The variety of financial instruments available in the American markets is constantly growing.  Parties active in the market, including banks and other financial institutions, present the investment community products that can be tailored to any preference.

 

In the coming chapters we will present five different financial instruments.

  1. Mutual Funds (Chapter 6)
    Over the past few decades, American investors have made mutual funds one of the most popular tools. Today, there are more than eight thousand active mutual funds, and trillions of dollars are invested in them. Various professional, easy to use analytic tools have been developed to help each investor find the fund that matches his needs.

  2.  Exchange Traded Funds (Chapter 3)

    Exchange traded funds are mutual funds whose shares are traded on the market just like corporate stocks.
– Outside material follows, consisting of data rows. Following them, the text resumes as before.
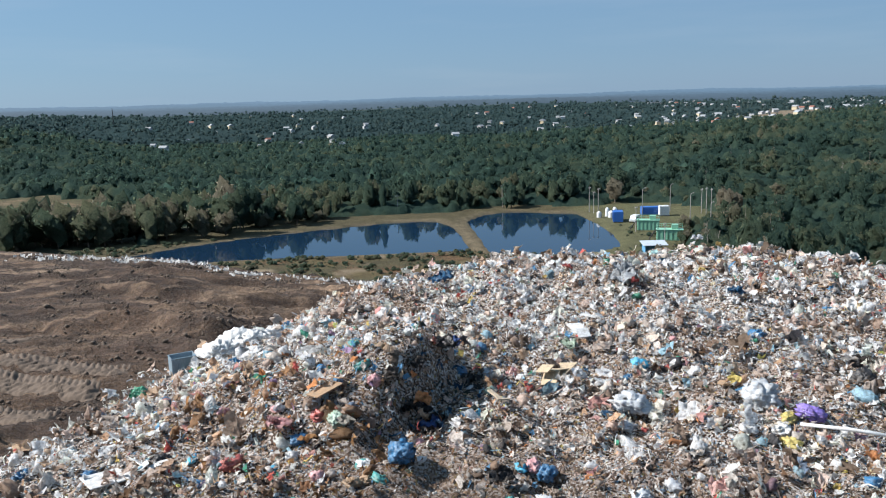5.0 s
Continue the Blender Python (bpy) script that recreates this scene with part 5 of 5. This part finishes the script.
def build_tracks():
    """Tyre tracks: strips of earth pressed into rows of chevron lugs."""
    rng = np.random.RandomState(37)
    V, F, base = [], [], 0
    for pts in ([(-10.9, 33.4), (-8.2, 32.7), (-6.3, 31.4), (-4.9, 32.0), (-4.2, 33.4)], [(-11.1, 32.3), (-8.3, 31.7), (-6.4, 30.3), (-4.6, 30.6)], [(-6.5, 27.1), (-5.1, 26.1), (-3.2, 24.9), (-0.7, 22.7)],
                [(-6.1, 27.9), (-4.6, 27.0), (-2.6, 25.8), (0.2, 23.6)], [(-12.5, 36.5), (-9.7, 34.6), (-7.6, 35.2)], [(-5.9, 23.5), (-4.8, 23.6), (-3.1, 22.4), (-1.6, 20.9)], [(-8.0, 29.5), (-5.6, 28.9), (-2.0, 29.5)]):
        p = np.array(pts)
        leg = np.hypot(*np.diff(p, axis=0).T)
        at = np.concatenate([[0], np.cumsum(leg)])
        s = np.arange(0, at[-1], 0.045)
        cx, cy = np.interp(s, at, p[:, 0]), np.interp(s, at, p[:, 1])
        k = np.ones(25) / 25
        pad = lambda q: np.convolve(np.pad(q, 12, mode="edge"), k, mode="valid")
        cx, cy = pad(cx), pad(cy)
        dx, dy = np.gradient(cx), np.gradient(cy)
        q = np.hypot(dx, dy)
        dx, dy = dx / q, dy / q
        v = np.linspace(-0.46, 0.46, 19)
        X, Y = cx[:, None] - dy[:, None] * v, cy[:, None] + dx[:, None] * v
        ring = [land(X + 0.5 * math.cos(a), Y + 0.5 * math.sin(a)) for a in np.arange(0, 6.28, 0.79)]
        Z = np.maximum(np.mean(ring, 0), land(X, Y)) * 0.5 + np.max(ring, 0) * 0.5
        phase = (s[:, None] + 0.62 * np.abs(v)[None] + 0.1 * (v > 0)) / 0.21
        lug = smooth(-0.2, 0.5, np.sin(2 * math.pi * phase))
        edge = smooth(0.46, 0.38, np.abs(v))[None] * smooth(0, 0.5, s)[:, None] * smooth(0, 0.5, s[-1] - s)[:, None]
        Z = Z - 0.14 * (1 - edge) + edge * (0.06 * lug * (0.75 + 0.35 * waves(X, Y, 0.8, 39)) - 0.02) + rng.normal(0, 0.005, Z.shape)
        n, m = X.shape
        V.append(np.stack([X, Y, Z], -1).reshape(-1, 3))
        i, j = np.meshgrid(np.arange(n - 1), np.arange(m - 1), indexing="ij")
        F.append(np.stack([i * m + j, (i + 1) * m + j, (i + 1) * m + j + 1, i * m + j + 1], -1).reshape(-1, 4)[:, ::-1] + base)
        base += n * m
    tagged(new("tyre_tracks", flat_mesh("tyre_tracks", np.concatenate(V), np.concatenate(F), TAN_EARTH)), "chevron tyre tracks pressed into tan earth", "tyre track", kind="stuff")


build_tracks()
build_clods()


def heap_of(name, x, y, w, d, h, mat, label, seed, cat="heap", rough=1.0):
    rng = np.random.RandomState(seed)
    bm = bmesh.new()
    bmesh.ops.create_icosphere(bm, subdivisions=4, radius=1)
    q = rng.uniform(-9, 9, 3)
    for v in bm.verts:
        c = v.co.normalized()
        k = 1 + 0.22 * noise.noise(c * 1.7 + Vector(q)) + rough * (0.14 * noise.noise(c * 5 + Vector(q)) + 0.09 * noise.noise(c * 13))
        v.co = Vector((c.x * w / 2 * k, c.y * d / 2 * k, max(-0.3, (abs(c.z) ** 0.8 * (1 if c.z > 0 else -1)) * h * k)))
    ob = part(name, bm, mat, None, "", True)
    ob.matrix_basis = pose(x, y, z_at(x, y) - 0.05, 0, 0, rng.uniform(0, 360))
    return tagged(ob, label, cat, "heaps of spoil" if name == "earth_heap" else "")


for k, (x, y, w, h) in enumerate(((31.2, -48.0, 3.4, 0.7), (28.4, -49.6, 4.0, 1.1), (25.4, -50.6, 3.6, 0.95), (22.6, -52.0, 3.4, 1.2), (20.6, -52.8, 3.4, 1.2), (18.4, -53.5, 3.6, 1.0))):
    heap_of("earth_heap", x, y, w, w * 0.9, h + 0.7, PINK_EARTH if k < 2 else EARTH, "loose heap of pinkish brown spoil" if k < 2 else "loose heap of dark brown spoil", 50 + k)
rubble = heap_of("rubble_heap", -28.0, 61.0, 3.0, 2.2, 1.1, PINK_EARTH, "tan heap of broken rubble with a slab leaning on it", 60, "heap", 1.6)
slab = tagged(part("concrete_slab", box_bm(1.1, 0.14, 1.9, 0, 0, 0, 0.02), worn("pale_slab", (0.45, 0.36, 0.3), 0.9), None), "pale concrete slab leaning on a rubble heap", "slab")
slab.matrix_basis = pose(-28.4, 60.0, z_at(-28.4, 60.0) - 0.1, -15, 25, 20)


# ---- trees that stand singly in the valley ----
def tree_leaf_material():
    m = leaf_material("tree_leaves", LEAF_STOPS)
    t = m.node_tree
    at = [n for n in t.nodes if n.type == "ATTRIBUTE"][0]
    r = [l.to_node for l in t.links if l.from_node == at][0]
    ob = t.nodes.new("ShaderNodeObjectInfo")
    mr = t.nodes.new("ShaderNodeMapRange")
    mr.inputs[3].default_value, mr.inputs[4].default_value = -0.12, 0.4
    t.links.new(ob.outputs["Random"], mr.inputs[0])
    ad = t.nodes.new("ShaderNodeMath")
    t.links.new(at.outputs["Fac"], ad.inputs[0])
    t.links.new(mr.outputs[0], ad.inputs[1])
    t.links.new(ad.outputs[0], r.inputs[0])
    return m


TREE_LEAF = tree_leaf_material()


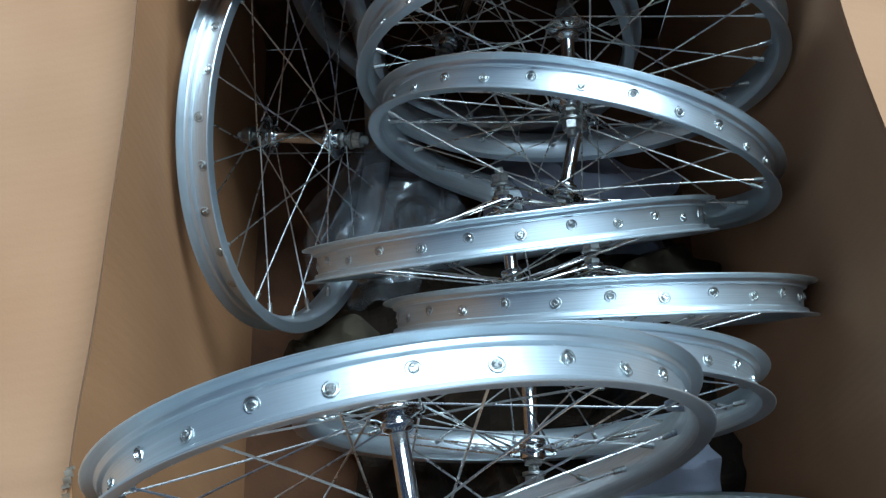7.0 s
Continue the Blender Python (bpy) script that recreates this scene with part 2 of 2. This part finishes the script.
def flap_sheet(corner, along, out, length, nu, nv, droop, ragged=0.0, seed=0, crease=-1.0):
    """A flap that hangs from the line corner -> corner + along; out is its way, droop its curl."""
    corner, along, out = Vector(corner), Vector(along), Vector(out).normalized()
    nrm = along.cross(out).normalized()
    if nrm.z > 0:
        nrm = -nrm

    def at(u, v):
        edge = ragged * noise.noise(Vector((u * 30, seed, 0))) * v + 0.5 * ragged * noise.noise(Vector((u * 110, seed, 5))) * v
        p = corner + along * u + out * (length * v + edge) + Vector((0, 0, 1)) * (droop * v * v + wob(u * 2, v * 2, seed, 0.006, 3) * v - 0.0018 * math.exp(-((u - crease) / 0.007) ** 2) - 0.0015 * max(0.0, u - crease) * v * (crease > 0))
        return p, nrm

    return sheet(nu, nv, at, TH)


def fluting(edge, way, up, waves, height=0.0042, depth=0.004, seed=0, tear=0.0):
    """The wavy middle layer that shows along a cut or torn edge."""
    bm = bmesh.new()
    up, way = Vector(up).normalized(), Vector(way).normalized()
    a, b = Vector(edge[0]), Vector(edge[1])
    last = None
    for i in range(waves * 4 + 1):
        f = i / (waves * 4)
        off = height * 0.5 * math.sin(i * math.pi / 2)
        jut = tear * noise.noise(Vector((f * waves * 0.6, seed, 1)))
        p = a.lerp(b, f) + up * off
        now = [bm.verts.new(p + way * (depth + jut)), bm.verts.new(p - way * depth)]
        if last:
            bm.faces.new((last[0], now[0], now[1], last[1]))
        last = now
    return bm


# folded-out flaps and the far flap, which droops inwards
def left_flap_at(u, v):
    v = v * v * 0.6 + v * 0.4
    y = -0.377 + (YB + 0.377) * u
    (x, _, z), _n = left_at((y - YF) / (YB - YF), 1.0)
    torn = min(1, max(0, (-0.245 - y) / 0.02))
    x0 = x * (1 - torn) + torn * (-0.280 + 0.004 * noise.noise(Vector((0, y * 60, 3))))
    z0 = z * (1 - torn) + torn * (H - 0.004 - 0.18 * max(0, -0.26 - y))
    roll = 0.017 * (1 - math.exp(-v * 15))
    return (x0 - 0.30 * v, y + (0.003 * noise.noise(Vector((v * 40, 1, 0))) if u < 0.02 else 0), z0 + TH - roll - 0.045 * v + wob(u * 2, v * 2, 1, 0.010, 2) * v), (0, 0, -1)


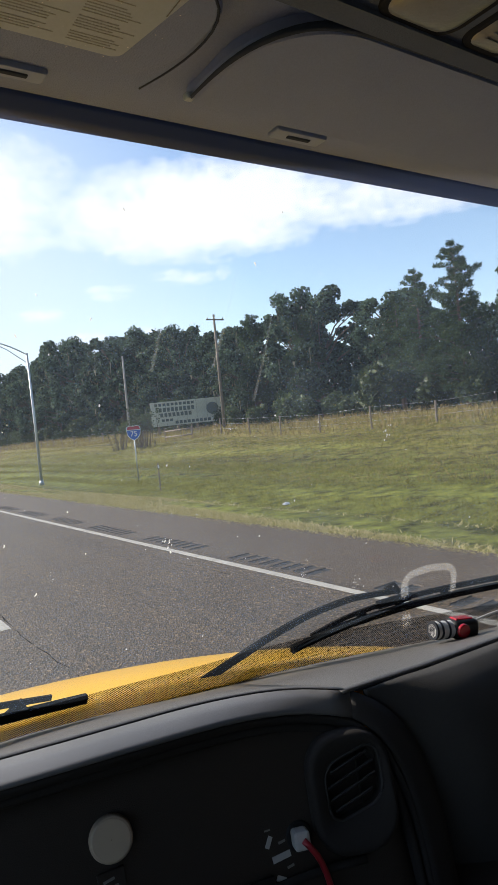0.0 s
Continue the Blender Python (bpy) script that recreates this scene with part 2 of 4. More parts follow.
def grass_ground():
    m = bpy.data.materials.new("mown_grass")
    m.use_nodes = True
    k = Nodes(m.node_tree)
    place = k.node("TexCoord").outputs["Object"]
    p = k.node("BsdfPrincipled")
    sx = k.node("SeparateXYZ")
    k.put(sx.inputs[0], place)
    along = k.node("Mapping")
    along.inputs["Scale"].default_value = (0.5, 0.12, 1.0)
    k.put(along.inputs["Vector"], place)
    dry = k.ramp(k.math("MULTIPLY_ADD", k.math("SUBTRACT", sx.outputs[0], 18.0), 0.045, k.math("SUBTRACT", k.noise(1.0, 5.0, along.outputs[0]), 0.35)), (0.0, 0.0), (0.55, 1.0))
    tuft = k.noise(6.0, 6.0, place)
    green = k.mix(tuft, (0.068, 0.082, 0.011), (0.190, 0.195, 0.034))
    straw = k.mix(k.noise(3.0, 6.0, place), (0.13, 0.100, 0.032), (0.27, 0.205, 0.078))
    wide = k.node("Mapping")
    wide.inputs["Scale"].default_value = (0.45, 0.045, 1.0)
    k.put(wide.inputs["Vector"], place)
    rows = k.math("MULTIPLY_ADD", k.math("SUBTRACT", k.noise(1.0, 6.0, wide.outputs[0], 0.65), 0.5), 2.6, 1.0)
    shade = k.node("VectorMath")
    shade.operation = "SCALE"
    k.put(shade.inputs[0], k.mix(k.math("MULTIPLY", dry, 0.62), green, straw))
    clumps = k.ramp(k.noise(1.7, 5.0, place, 0.7), (0.34, 0.20), (0.50, 0.92), (0.7, 1.6))
    k.put(shade.inputs[3], k.math("MULTIPLY", rows, clumps))
    k.put(p.inputs["Base Color"], shade.outputs[0])
    p.inputs["Roughness"].default_value = 0.9
    p.inputs["Specular IOR Level"].default_value = 0.2
    b = k.node("Bump")
    b.inputs["Strength"].default_value, b.inputs["Distance"].default_value = 1.0, 0.10
    k.put(b.inputs["Height"], k.math("ADD", tuft, k.noise(25.0, 3.0, place)))
    k.put(p.inputs["Normal"], b.outputs[0])
    o = k.node("OutputMaterial")
    k.put(o.inputs[0], p.outputs[0])
    return m


M_GRASS = grass_ground()


def glass():
    """Windscreen: clear, glossy at a slant, with a thin film of dust."""
    m = bpy.data.materials.new("dusty_windscreen_glass")
    m.use_nodes = True
    k = Nodes(m.node_tree)
    place = k.node("TexCoord").outputs["Object"]
    clear = k.node("BsdfTransparent")
    gloss = k.node("BsdfGlossy")
    gloss.inputs["Roughness"].default_value = 0.02
    dust = k.node("BsdfTranslucent")
    dust.inputs[0].default_value = (0.54, 0.70, 0.95, 1)
    fres = k.node("Fresnel")
    fres.inputs[0].default_value = 1.45
    a, b = k.node("MixShader"), k.node("MixShader")
    film = k.math("MULTIPLY_ADD", k.math("MAXIMUM", k.math("SUBTRACT", k.noise(7.0, 6.0, place), 0.45), 0.0), 0.05, 0.020)
    k.put(a.inputs[0], film)
    k.put(a.inputs[1], clear.outputs[0])
    k.put(a.inputs[2], dust.outputs[0])
    k.put(b.inputs[0], k.math("MULTIPLY", fres.outputs[0], 0.6))
    k.put(b.inputs[1], a.outputs[0])
    k.put(b.inputs[2], gloss.outputs[0])
    o = k.node("OutputMaterial")
    k.put(o.inputs[0], b.outputs[0])
    return m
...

These funds combine the advantages of investing in mutual funds with those of investing in stocks. The majority of exchange traded funds are index funds which are based on familiar stock indices. 

  3.  Structured Products (Chapter 8)

    Structured products are those that grant an investor a guaranteed return, alongside other possible gains, at a specific date. The two main forms of structured products are:

    • Structured Deposits.
    • Structured Bonds.
  4. Hedge Funds (Chapter 6)

    Hedge funds are primarily directed for institutional investors, and large private investors. Hedge funds operate beyond the reach of regulatory supervision, and their activities are often focused around high risk, speculative investments.

  5. REITs – Real Estate Investment Trusts (Chapter 7)

    REITs are trusts with profitable, tradable, real estate holdings. REITS allow small, private investors to gain exposure to real estate investments, without having to purchase whole properties. There are REITs that are compiled from all of the different real estate sectors.